Ok, the students are the normal students. And then you hear: no, there is a strong demand for executive education. Most of these students will be executives coming for two or three-day courses and not for a university degree of four or five years. Second, what is their problem or their problem is that they want something that is convenient for them, that is comfortable, that allows them to interact and learn. With that, they will see the validation that they are investing in the school. When you hear this, what do you think is that when in the first round they said a new building construct a new building. This is not your problem. This is one of the possible solutions. There may be others, for example, you may decide OK in order to solve the problem of giving, I would say this convenience to these specific students in these short term courses. I can, instead of building a new facility, I can build a new online platform in the metaverse, for example, I'm just joking here, but you know you can do that or you can say, no, let's do hybrid classes with several classes online and several on-site. And if I do this with this course, and also if I complement this with all the classes for other students, this hybrid model, I can take one of my classrooms and I can share them between two or three classes.

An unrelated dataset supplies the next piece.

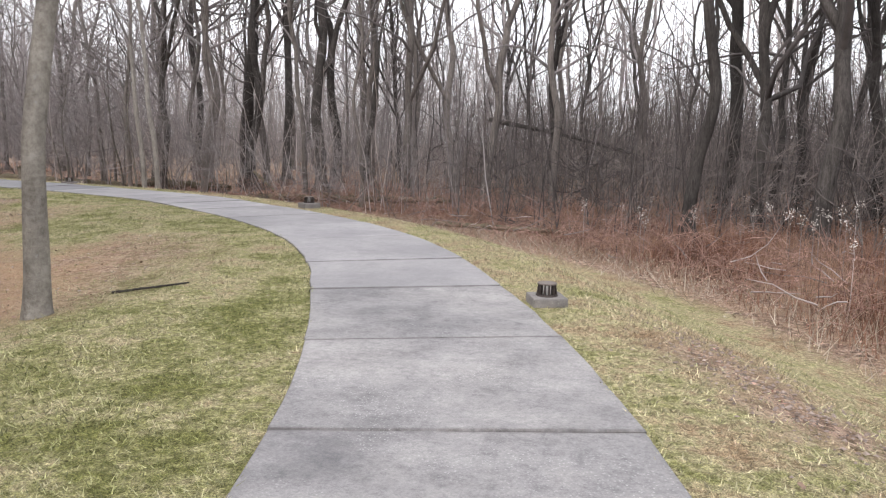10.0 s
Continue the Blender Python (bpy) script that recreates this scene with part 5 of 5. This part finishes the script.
def sedge():
    rng = np.random.default_rng(43)
    x, y = rng.uniform(-14, 26, 700000), rng.uniform(-3, 40, 700000)
    d = nearest(x, y, CHAIN[::2])[0]
    x, y, d = x[d < 17], y[d < 17], d[d < 17]
    z, lawn, right, left = zones(x, y)
    cy = y
    p = smooth(0.0, 1.2, right - (4.0 - 0.9 * smooth(9, 20, cy))) * smooth(16, 7, right) * (x > -13)
    p = p * (1 - 0.85 * smooth(5.6, 6.6, x) * smooth(18, 14, y)) * (0.7 + 0.3 * smooth(0, 6, x)) * (1 - 0.7 * smooth(-4, -10, x)) * (0.45 + 0.55 * smooth(-0.3, 0.4, ripple(x * 1.3, y * 1.3)))
    keep = rng.random(len(x)) < p * (lawn < 0.5)
    x, y, z, r = x[keep], y[keep], z[keep], right[keep]
    h = rng.uniform(0.3, 0.95, len(x)) * (0.4 + 0.6 * smooth(3.2, 6.5, r) + 0.3 * smooth(5.5, 8.0, r) * smooth(1, 4, x)) * (1 - 0.6 * smooth(5, -3, x)) * (1 - 0.5 * smooth(21, 27, y))
    v, f = blades(rng, x, y, z - 0.03, h, rng.uniform(0.006, 0.016, len(x)), rng.uniform(0.05, 0.4, len(x)))
    tagged(link_mesh("sedge", v, f, M_SEDGE), "tall red-brown dry sedge on the wet ground below the lawn", "tall grass", kind="stuff")
    # pale straw at the foot of the sedge
    x, y = rng.uniform(-8, 12, 60000), rng.uniform(-3, 34, 60000)
    z, lawn, right, left = zones(x, y)
    lim = 4.0 - 0.9 * smooth(9, 20, y)
    keep = (right > lim - 0.2) & (right < lim + 1.3) & (rng.random(len(x)) < 0.5)
    x, y, z = x[keep], y[keep], z[keep]
    v, f = blades(rng, x, y, z - 0.01, rng.uniform(0.1, 0.4, len(x)), rng.uniform(0.006, 0.014, len(x)), rng.uniform(0.3, 1.5, len(x)))
    sx, sy = rng.uniform(5.6, 16, 26000), rng.uniform(3, 18, 26000)
    sz, sl, sr, _ = zones(sx, sy)
    keep = (sl < 0.4) & (rng.random(len(sx)) < smooth(18, 13, sy))
    sx, sy, sz = sx[keep], sy[keep], sz[keep]
    v2, f2 = blades(rng, sx, sy, sz - 0.02, rng.uniform(0.12, 0.45, len(sx)), rng.uniform(0.007, 0.017, len(sx)), rng.uniform(0.3, 1.3, len(sx)))
    v, f = np.vstack([v, v2]), np.vstack([f, f2 + len(v)])
    tagged(link_mesh("dry_straw", v, f, M_STRAW), "pale dry straw grass lying at the foot of the sedge", "tall grass", kind="stuff")
    # white seed heads
    n = 330
    x = np.r_[rng.normal(8.6, 1.9, 210), rng.uniform(-9, 20, 900)]
    y = np.r_[rng.normal(27.5, 2.0, 210), rng.uniform(6, 38, 900)]
    z, lawn, right, left = zones(x, y)
    keep = (right > 4.8) & (right < 11) & (rng.random(len(x)) < np.r_[np.ones(210), np.full(900, 0.2)])
    x, y, z = x[keep][:n], y[keep][:n], z[keep][:n]
    tops = np.stack([x, y, z + rng.uniform(0.6, 0.9, len(x)) + 0.22 * smooth(5.0, 7.0, right[keep][:n]) * smooth(2, 5, x)], 1)
    m, q = len(x), 22
    c = np.repeat(tops, q, 0) + rng.normal(0, 1, (m * q, 3)) * np.array([0.038, 0.038, 0.06])
    e = unit(rng.normal(0, 1, (m * q, 3))) * rng.uniform(0.01, 0.028, (m * q, 1))
    g = unit(np.cross(e, rng.normal(0, 1, (m * q, 3)))) * 0.011
    v = np.stack([c - e, c + g, c + e, c - g], 1).reshape(-1, 3)
    ob = thing("seed_heads", Matrix(), "pale fluffy seed heads of dead goldenrod above the sedge", "wild plants", kind="stuff")
    link_mesh("fluff", v, np.arange(4 * m * q).reshape(-1, 4), M_FLUFF, ob)
    t = Tubes().add(np.stack([np.stack([x, y, z - 0.05], 1), tops * [1, 1, 0.5] + np.stack([0 * x, 0 * x, z * 0.5], 1), tops], 1), np.tile([[0.006, 0.005, 0.003]], (m, 1)), 3)
    t.link("stalks", M_STEM, ob)


def brambles():
    """Arching red-brown canes, fallen sticks and low growth where the lawn meets the wood."""
    rng = np.random.default_rng(45)
    x, y = rng.uniform(-16, 14, 26000), rng.uniform(8, 46, 26000)
    z, lawn, right, left = zones(x, y)
    edge = right - (4.0 - 0.9 * smooth(9, 20, y))
    p = smooth(0.3, 1.5, edge) * smooth(13, 6, edge) * (lawn < 0.4) * np.where(x < -11, 0.25, 0.8) * (0.25 + 0.75 * smooth(20, 27, y))
    keep = rng.random(len(x)) < p
    x, y, z = x[keep][:3600], y[keep][:3600], z[keep][:3600]
    m = len(x)
    ln = rng.uniform(0.5, 1.7, m)
    a = rng.random(m) * 6.283
    pts = grow(rng, np.stack([x, y, z - 0.03], 1), np.stack([np.cos(a) * 0.6, np.sin(a) * 0.6, np.ones(m)], 1), ln, 6, -0.28, 0.16)
    pts[:, :, 2] = np.maximum(pts[:, :, 2], z[:, None] - 0.02)
    t = Tubes().add(pts, np.tile(np.linspace(0.006, 0.0025, 6), (m, 1)), 3)
    wi = np.repeat(np.arange(m), 7)
    b, w = along(pts, wi, rng.uniform(0.1, 1, len(wi)))
    t.twigs(b, unit(spread(rng, w, 0.8)), rng.uniform(0.08, 0.3, len(wi)), np.full(len(wi), 0.008))
    tagged(t.link("brambles", M_CANE), "arching red-brown bramble canes at the foot of the wood", "brambles", kind="stuff")
    # pale dead sticks caught in them
    pick = rng.permutation(m)[:210]
    s = np.stack([x[pick], y[pick], z[pick] + rng.uniform(0.05, 0.3, len(pick))], 1)
    way = np.c_[rng.normal(0, 1, (len(pick), 2)), rng.normal(0.12, 0.22, len(pick))]
    st = grow(rng, s, way, rng.uniform(0.3, 1.1, len(pick)), 4, 0, 0.2)
    tagged(Tubes().add(st, np.tile([[0.01, 0.009, 0.006, 0.003]], (len(pick), 1)), 4).link("dead_sticks", M_STEM), "grey dead sticks caught in the brambles", "sticks", kind="stuff")
    # low russet growth under the dark trees beside the start of the walk
    x, y = rng.uniform(-17, -4, 60000), rng.uniform(9, 27, 60000)
    z, lawn, right, left = zones(x, y)
    keep = (rng.random(len(x)) < smooth(3.6, 6.0, left) * 0.75 * (0.3 + 0.7 * smooth(-0.3, 0.3, ripple(x * 1.7, y * 1.7)))) & (lawn < 0.3)
    x, y, z = x[keep], y[keep], z[keep]
    v, f = blades(rng, x, y, z - 0.02, rng.uniform(0.12, 0.55, len(x)), rng.uniform(0.008, 0.02, len(x)), rng.uniform(0.2, 1.2, len(x)))
    tagged(link_mesh("russet_growth", v, f, M_SEDGE), "low russet dead growth under dark trees", "undergrowth", kind="stuff")


def leaf_cards(rng, x, y, z, size, lobed=False):
    """Curled leaves: six points folded along the midrib."""
    m = len(x)
    shape = np.array([(-0.5, 0, 0.05), (-0.3, 0.2, 0.1), (-0.12, 0.16, 0.1), (0.05, 0.32, 0.18), (0.2, 0.17, 0.12), (0.36, 0.19, 0.12), (0.55, 0, 0.08), (0.36, -0.19, 0.12), (0.2, -0.17, 0.12), (0.05, -0.32, 0.18), (-0.12, -0.16, 0.1), (-0.3, -0.2, 0.1)])
    if not lobed:
        shape = shape[[0, 1, 4, 6, 8, 11]] * np.array([1.0, 1.7, 1.0])
    shape = shape[None] * rng.uniform(0.55, 1.45, (m, len(shape), 3))
    curl = rng.uniform(-0.3, 0.8, m)
    p = shape * np.stack([size, size * rng.uniform(0.6, 1.1, m), size * curl], 1)[:, None]
    a = rng.random(m) * 6.28
    ca, sa = np.cos(a)[:, None], np.sin(a)[:, None]
    tx, ty = rng.normal(0, 0.3, m)[:, None], rng.normal(0, 0.3, m)[:, None]
    px, py = p[..., 0] * ca - p[..., 1] * sa, p[..., 0] * sa + p[..., 1] * ca
    pz = p[..., 2] + px * tx + py * ty
    pz = pz - pz.min(1, keepdims=True) * 0.8
    v = np.stack([px + x[:, None], py + y[:, None], pz + z[:, None]], 2).reshape(-1, 3)
    q = shape.shape[1]
    o, h = np.arange(m)[:, None] * q, q // 2
    one, two = np.r_[0, np.arange(h, 0, -1)], np.r_[0, np.arange(q - 1, h - 1, -1)]
    return v, np.concatenate([o + one[None], o + two[None]])


def leaves():
    rng = np.random.default_rng(47)
    x, y = rng.uniform(-60, 12, 900000), rng.uniform(-3, 58, 900000)
    d = nearest(x, y, CHAIN[::2])[0]
    x, y, d = x[d < 13], y[d < 13], d[d < 13]
    z, lawn, right, left = zones(x, y)
    amount = (1 - lawn) * (0.2 + 0.8 * smooth(-6, -12, x)) * np.where((right > 0) & (x > -8), 0.75, np.where(x > -7, np.where(y < 16, 1.6, 1.5), 1.0)) * smooth(12, 5, d)
    keep = (rng.random(len(x)) < amount * np.where((x < -19) & (right > 0), 1.7, 1.0)) & (d > 1.1) & (lawn < 0.5)
    v, f = leaf_cards(rng, x[keep], y[keep], z[keep] + 0.003, rng.uniform(0.024, 0.062, keep.sum()) * (1 - 0.4 * smooth(-12, -6, x[keep])))
    ob = link_mesh("leaf_litter", v, f, M_LEAF)
    a = ob.data.attributes.new("dull", "FLOAT", "POINT")
    a.data.foreach_set("value", np.repeat(np.maximum(bare_strip(x[keep], right[keep]), 0.8 * (left[keep] > 0)), len(v) // keep.sum()).astype(np.float32))
    tagged(ob, "brown and russet fallen leaves covering the ground", "fallen leaves", kind="stuff")
    pale = (rng.random(len(x)) < (0.15 + lawn + 1.6 * lawn * (1 - lawn)) * (0.003 + (0.06 + 0.36 * (right > 0)) * smooth(-9, -20, x)) * np.where(x < -33, smooth(16, 9, d), smooth(9, 3, d))) & (d > 1.0) & (nearest(x, y, SPUR_LINE)[0] > 0.8)
    pale &= ~((x > -30.5) & (x < -24) & (np.abs(y - 38.5) < 2.3) & (d < 1.6))
    # leaves caught against the footing at the fork
    cx, cy = rng.normal(-24.1, 0.16, 90), rng.normal(37.55, 0.2, 90)
    free = np.hypot(cx + 24.42, cy - 37.72) > 0.21
    lx, ly = np.r_[x[pale], cx[free]], np.r_[y[pale], cy[free]]
    v, f = leaf_cards(rng, lx, ly, np.r_[z[pale], zones(cx[free], cy[free])[0]] + 0.016, rng.uniform(0.026, 0.072, len(lx)), True)
    tagged(link_mesh("lawn_leaves", v, f, M_PALE), "pale dry leaves scattered over the grass", "fallen leaves", kind="stuff")
    spots = [(-1.63, 25.49, 0.13), (-16.39, 33.41, 0.1), (-22.45, 36.19, 0.09), (-18.78, 34.85, 0.06), (-21.95, 35.98, 0.09), (-23.28, 37.0, 0.09), (-26.5, 37.6, 0.06), (-20.2, 35.0, 0.05), (-12.5, 32.3, 0.05), (-14.9, 34.0, 0.05)]
    for a, b, s in spots:
        v, f = leaf_cards(rng, np.zeros(1), np.zeros(1), np.zeros(1), np.array([s]), True)
        v[:, 2] *= 0.35
        ob = link_mesh("fallen_leaf", v, f, M_CREAM)
        ob.location = (a, b, 0.006)
        tagged(ob, "single pale dry leaf lying on the concrete path", "leaf", "leaves on the path")


def soil_clods():
    """Crumbs of soil and grit on the worn track along the bank."""
    rng = np.random.default_rng(57)
    spots = [(2.0, 20.4, 0.3), (2.35, 19.8, 0.3), (2.45, 19.3, 0.28), (2.68, 18.2, 0.28), (2.75, 17.3, 0.25), (2.72, 16.7, 0.25), (2.1, 21.0, 0.25), (2.95, 15.9, 0.22), (3.3, 9.6, 0.35), (-21.2, 39.2, 0.7), (-24.6, 42.0, 0.8), (-26.0, 43.2, 0.6)]
    v, f = [], []
    octa = np.array([(1, 0, 0), (0, 1, 0), (-1, 0, 0), (0, -1, 0), (0, 0, 1), (0, 0, -0.6)], float)
    tri = np.array([(0, 1, 4), (1, 2, 4), (2, 3, 4), (3, 0, 4), (1, 0, 5), (2, 1, 5), (3, 2, 5), (0, 3, 5)])
    for sx, sy, r in spots:
        m = 150
        x, y = rng.normal(sx, r, m), rng.normal(sy, r, m)
        z = zones(x, y)[0]
        size = rng.uniform(0.004, 0.02, (m, 1, 1)) * rng.uniform(0.5, 1.3, (m, 6, 1))
        v.append((octa[None] * size * [1, 1, 0.6] + np.stack([x, y, z + 0.003], 1)[:, None]).reshape(-1, 3))
    v = np.concatenate(v)
    f = (np.arange(len(v) // 6)[:, None, None] * 6 + tri[None]).reshape(-1, 3)
    tagged(link_mesh("soil_clods", v, f, M_CLOD), "crumbs of bare grey-brown soil on the worn bank", "soil", kind="stuff")


def moss_patch():
    rng = np.random.default_rng(53)
    x, y = rng.normal(-28.05, 0.3, 2600), rng.normal(42.75, 0.33, 2600)
    d = nearest(x, y, CHAIN)[0]
    x, y = x[d > 1.35], y[d > 1.35]
    v, f = blades(rng, x, y, zones(x, y)[0] - 0.004, rng.uniform(0.02, 0.05, len(x)), rng.uniform(0.006, 0.012, len(x)), rng.uniform(0.3, 1.5, len(x)))
    tagged(link_mesh("yellow_grass", v, f, M_YELLOW), "patch of yellowed grass beside the path", "grass", kind="stuff")


moss_patch()
soil_clods()
undergrowth()
lawn_grass()
sedge()
brambles()
leaves()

For example, in the morning someone is using in the afternoon someone is using so I can optimize because it will not be all too. Beans at the same time, and then I don't need to build a new facility. And please, I'm not saying that there is the right solution. I'm just trying to explain to you how important it is for you to understand the problem, because many times you say, OK, that restaurant is a restaurant I'm doing and say, but what do you want? What is the problem? Are you hungry or do you want to celebrate Valentine's Day? There are two very different problems, and when you come to the solution, maybe you can say, No, I don't need to go to a restaurant. I can do a picnic, I can cook at home. I can invite to watch a movie, right? You can do many other things to celebrate Valentine's that is not going to a restaurant. So when you put my problems, I need to find a good restaurant for my Valentine's Day. You are already putting a solution to that. I'm just using this because today is Valentine's Day, but it's just for you to understand that when you have a clear problem statement, you allow people to be creative. You allow people to be disruptive. All disruptions, all innovation, come when people see a problem in a different way and most of the companies, most of us, have our cognitive bias.
I always remember when I was talking to the CEO of Logitech, Bracken Darrell in Hong Kong a couple of years ago. I interviewed him and this video is, by the way, it's already on YouTube. And he said to me, the biggest challenge I have at Logitech is that every time I ask people to come up with ideas to solve problems, you know, projects to solve, they always come up with the solution. And the solution is always a device, a plastic device that will be manufactured and sold. Nobody saw in a different way. Nobody thought that we could do a service, software or that because people are always rooted in what they know. For example, by the school that is very used to build new buildings. When new students come, they will always think that this is the only possible solution. And it's not. And this is why a problem statement is not something that you should do in five minutes and move because if you start with the wrong foot, it's absolutely impossible for you to get to the end result. You may get the end results on time on budget. But most of the time, you will not solve the problem that your user, your client is looking forward to your project.